Groups like The Beatles and Led Zeppelin have demonstrated the volatility of creative partnerships with their dramatic break-ups. They each defined a decade of American music before disbanding and are now remembered as part of a developing rock canon. Hip-hop has had a shorter history than rock, but it does have its share of groups whose music demands a similar canonization. Few acts have avoided the sophomore or late-career slump like A Tribe Called Quest, whose five albums released across the '90s lack the kind of gradual decline often experienced by groups with a long history.

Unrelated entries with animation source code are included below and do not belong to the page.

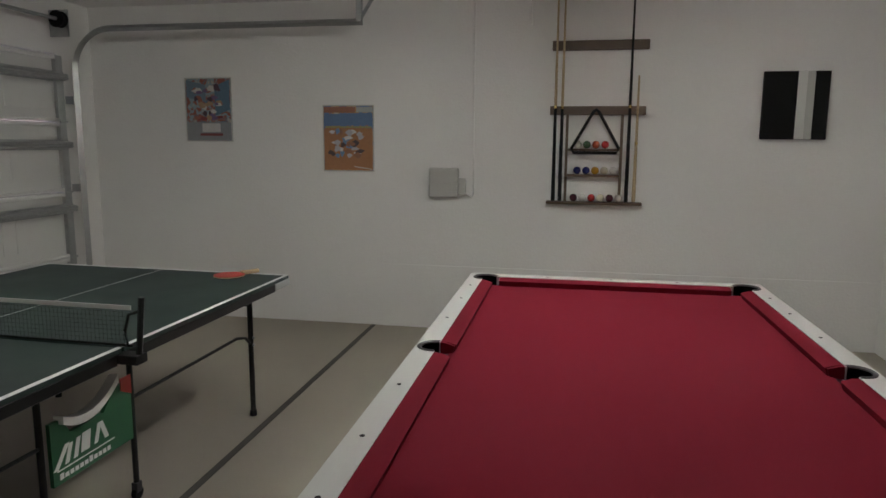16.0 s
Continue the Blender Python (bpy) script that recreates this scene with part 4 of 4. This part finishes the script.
fluorescent(-4.68, -3.75, M_tubeglow_dim)
fluorescent(-4.98, -1.40, M_tubeglow)
ha = thing("attic_hatch", "white attic hatch panel with trim on the ceiling", "hatch", (-5.63, -1.90, 2.478))
part("panel", box(-0.68, 0.68, -0.28, 0.28, -0.012, 0), M_ceil, ha)
for a, b, c, d in ((-0.72, 0.72, -0.32, -0.275), (-0.72, 0.72, 0.275, 0.32), (-0.72, -0.675, -0.275, 0.275), (0.675, 0.72, -0.275, 0.275)):
    part("trim_board", box(a, b, c, d, -0.022, 0, 0.003, 1), M_white, ha)
fx = thing("ceiling_bracket", "cream plastic ceiling bracket with loose cable", "bracket", (-4.68, -2.27, 2.478))
part("plate", box(-0.2, 0.2, -0.04, 0.04, -0.03, 0, 0.008), M_counter, fx)
part("block", box(-0.1, 0.06, -0.06, 0.05, -0.06, -0.03, 0.01), M_counter, fx)
part("cable", tube([(0.15, 0, -0.03), (0.1, 0.05, -0.07), (0.0, 0.02, -0.05), (-0.1, -0.05, -0.08), (-0.2, 0, -0.03)], 0.008, 6), M_counter, fx)
pc = thing("pull_cord", "white knotted pull cord hanging from the ceiling", "cord", (-4.611, -2.811, 2.48))
part("cord", tube([(0, 0, 0), (0.004, 0, -0.15), (-0.004, 0.004, -0.32), (0.008, 0, -0.44), (0.0, 0, -0.50)], 0.005, 6), M_plastic, pc)
part("loop", tube([(0.008, 0, -0.42), (0.025, 0, -0.47), (0.012, 0, -0.535), (-0.008, 0, -0.50), (0.002, 0, -0.43)], 0.006, 6), M_plastic, pc)

# pool table
PT = thing("pool_table", "red-felt pool table with silver rails and black body", "pool table", (-4.395, -1.222, GZ))
HX, HY, RZ = 1.256, 0.674, 0.843
RW = 0.070
part("slate_cloth", box(-HX + 0.10, HX - 0.10, -HY + 0.10, HY - 0.10, RZ - 0.07, RZ - 0.036), M_felt, PT, "red felt playing surface")
CX, CY0, CR, SY0, SR = HX - 0.092, HY - 0.085, 0.054, HY - 0.062, 0.047


def arc(cx, cy, r, a0, a1, k=14):
    return [(cx + r * math.cos(radians(a0 + (a1 - a0) * i / k)), cy + r * math.sin(radians(a0 + (a1 - a0) * i / k))) for i in range(k + 1)]


half_long = [(HX, HY)] + arc(CX, CY0, CR, 45, 180 - math.degrees(math.asin((HY - RW - CY0) / CR))) + arc(0, SY0, SR, math.degrees(math.asin((HY - RW - SY0) / SR)), 90)
long_poly = half_long + [(-x, y) for x, y in half_long[-2::-1]]
half_end = [(HX, HY)] + arc(CX, CY0, CR, 45, -math.degrees(math.acos((HX - RW - CX) / CR)))
end_poly = half_end + [(x, -y) for x, y in half_end[::-1]]
for s in (-1, 1):
    part("long_rail", prism([(x, s * y) for x, y in long_poly], "z", RZ - 0.045, RZ), M_rail, PT)
    part("end_rail", prism([(s * x, y) for x, y in end_poly], "z", RZ - 0.045, RZ), M_rail, PT)
    prof = [(0, -0.002), (0.02, -0.003), (0.052, -0.012), (0.044, -0.036), (0, -0.04)]
    for x0, x1 in ((-HX + 0.158, -0.062), (0.062, HX - 0.158)):
        part("cushion", prism([(s * (HY - RW - d), RZ + z) for d, z in prof], "x", x0, x1), M_felt, PT, "red felt cushion")
        for e0, e1 in ((x0 - 0.012, x0 - 0.0005), (x1 + 0.0005, x1 + 0.012)):
            part("jaw_facing", prism([(s * (HY - RW - d * 0.9), RZ + z - 0.001) for d, z in prof], "x", e0, e1), M_felt, PT, "red felt jaw facing")
    for e0, e1 in ((-HY + 0.148, -HY + 0.1595), (HY - 0.1595, HY - 0.148)):
        part("jaw_facing", prism([(s * (HX - RW - d * 0.9), RZ + z - 0.001) for d, z in prof], "y", e0, e1), M_felt, PT, "red felt jaw facing")
    part("cushion", prism([(s * (HX - RW - d), RZ + z) for d, z in prof], "y", -HY + 0.16, HY - 0.16), M_felt, PT, "red felt cushion")
    # silver corner guards and outer lip
    part("side_lip", box(-HX, HX, min(s * HY, s * (HY - 0.02)), max(s * HY, s * (HY - 0.02)), RZ - 0.062, RZ - 0.046), M_rail, PT)
    part("end_lip", box(min(s * HX, s * (HX - 0.02)), max(s * HX, s * (HX - 0.02)), -HY + 0.021, HY - 0.021, RZ - 0.062, RZ - 0.046), M_rail, PT)
    # sights let into the rails
    for x in (-0.96, -0.69, -0.36, 0.36, 0.69, 0.96):
        part("rail_sight", lathe([(0.006, 0), (0.006, 0.0012)], 10), M_rubber, PT, at=pose(x, s * (HY - 0.036), RZ))
    for y in (-0.3, 0, 0.3):
        part("rail_sight", lathe([(0.006, 0), (0.006, 0.0012)], 10), M_rubber, PT, at=pose(s * (HX - 0.036), y, RZ))
for sx, sy in ((-1, -1), (1, -1), (-1, 1), (1, 1), (0, -1), (0, 1)):
    x, y, r = (sx * CX, sy * CY0, CR) if sx else (0, sy * SY0, SR)
    mid_a = math.degrees(math.atan2(sy, sx))
    span = 118 if sx else 98
    ins, out, mid_r = (arc(0, 0, q, mid_a - span, mid_a + span, 28) for q in (r - 0.003, r + 0.010, r + 0.004))
    bm = bmesh.new()
    rows = [[bm.verts.new((px, py, z)) for px, py in line] for line, z in ((ins, -0.055), (ins, 0.001), (mid_r, 0.005), (out, 0.0015), (out, -0.001))]
    for lo, hi in zip(rows, rows[1:]):
        for k in range(len(lo) - 1):
            bm.faces.new((lo[k], lo[k + 1], hi[k + 1], hi[k]))
    bmesh.ops.recalc_face_normals(bm, faces=bm.faces)
    pk = part("pocket_rim", bm, M_pocket, PT, "grey plastic pocket rim", at=pose(x, y, RZ))
    bm = bmesh.new()
    inner = arc(0, 0, r - 0.005, mid_a - span, mid_a + span, 28)
    rows = [[bm.verts.new((px, py, z)) for px, py in inner] for z in (-0.069, -0.003)]
    for k in range(28):
        bm.faces.new((rows[0][k], rows[0][k + 1], rows[1][k + 1], rows[1][k]))
    bm.faces.new([bm.verts.new((px, py, -0.069)) for px, py in arc(0, 0, r - 0.005, 0, 348, 29)])
    part("pocket_cup", bm, M_hole, pk, "black pocket")
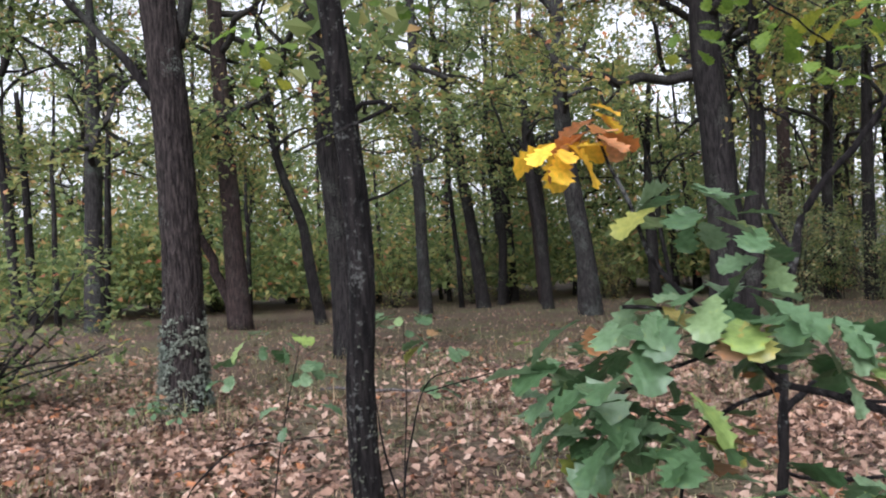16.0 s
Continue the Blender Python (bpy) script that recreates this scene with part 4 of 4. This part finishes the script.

On July 8, actor/comedian Michael Rapaport, in his directorial debut, will release a documentary chronicling the past, present and future of A Tribe Called Quest. Titled after the group's fourth record, the film follows ATCQ in a recent tour which reunited the members after an almost decade-long absence. What the trailer suggests is that the group did not split amicably in 1999 and that tensions continue to this day.
Beats, Rhymes & Life, ATCQ's second-to-last album, is also their darkest work. The documentary's use of its title may suggest an earnest yearning on the filmmaker's part for reconciliation among the group members and for a brighter, more positive end to a group that redefined the blueprint for hip-hop music by shunning machismo and egotism for empowerment and clarity. The last record, The Love Movement, marked a return to the positive sound of the group's past releases. The filmmaker and fans of ATCQ would likely anticipate the Tribe's travels to likewise return to a positive end in which there's no more love lost.
Beats, Rhymes & Life: The Travels of A Tribe Called Quest will premiere locally at Hollywood's ArcLight cinema on July 8.